Other than what others mentioned (Cognito with temporary credentials) I think AppSync might be close to what you are looking for
https://aws.amazon.com/appsync/
It has a GraphQL API and supports DynamoDB as a data source
Depending on your threat model, absolutely. Cognito supports issuing temporary IAM credentials, so you can have granular permissions, billing and auditing.
I debated doing this for a side project but decided it was a little too risky for my use case. For a corporate/intranet thing, though, it'd absolutely be reasonable.
Apart from permissions, which can perhaps be solved by temp credentials etc, how do you prevent 1) DDoS: someone fiddling the queries to result in db outage, 2) scale: browsers can't leverage connection pooling so not sure if DB can handle so many client connections.
1) DDoS not just at the API Gateway level, but also at the database level. Suppose you fiddle the query to return you a million rows or some horrible aggregated join. You can slow down the entire DB. You need to hide the query from the client.
2) Yeah, connection pooling is apparently not relevant for DynamoDb because it is HTTP based, I wonder how they implement transactions then. How can I manipulate code while having an open transaction?
I think dynamodb lacks joins. Generally, good point. Though I suspect many traditional web app backends are vulnerable to this kind of "crafted high overhead api call" dos too.

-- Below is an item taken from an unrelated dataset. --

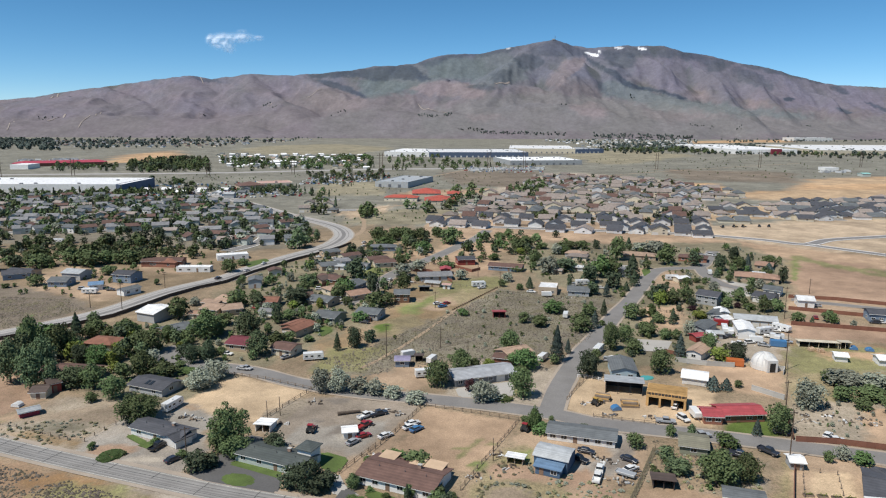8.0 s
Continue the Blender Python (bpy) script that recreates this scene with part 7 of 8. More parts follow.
plant("d", [(75.2, 223.0, 7.4, 6.3), (133, 290.9, 3.4, 6.2), (128.4, 274.5, 5.3, 7), (138.2, 275.4, 4.5, 10.3), (130.8, 266.9, 3.5, 5.9), (138.6, 262, 6.3, 8.1), (156, 282.8, 3.4, 4.8), (158.6, 261.4, 10.1, 16), (142.3, 236.9, 8.3, 11.8), (155.1, 230.6, 6, 8), (147.6, 232.8, 3, 4), (203.1, 342, 6.9, 12.7), (196.6, 314.8, 12.6, 12.3), (232.7, 371.1, 5.5, 4.4), (233.1, 359, 7, 7.9), (223.5, 340.7, 4.4, 5.8), (96.3, 250.2, 8.7, 7.3), (101.3, 233.1, 3.7, 2.8)])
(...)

I guess you could throttle the calls based on duration using some kind of token bucket scheme...
you can’t trust the browser client at all, but setting that aside it isn’t very reliable, much better to queue up commands and then do real work on server (what happens when some third party service is down?)
It bugs me too. When found that link to post, the first thing I thought was "I'm gonna get a comment about this shitty forced signup". It's a good guide though. In a few hours I went from knowing very little about next (not a React/Web beginner though) to getting my hands dirty in the internals.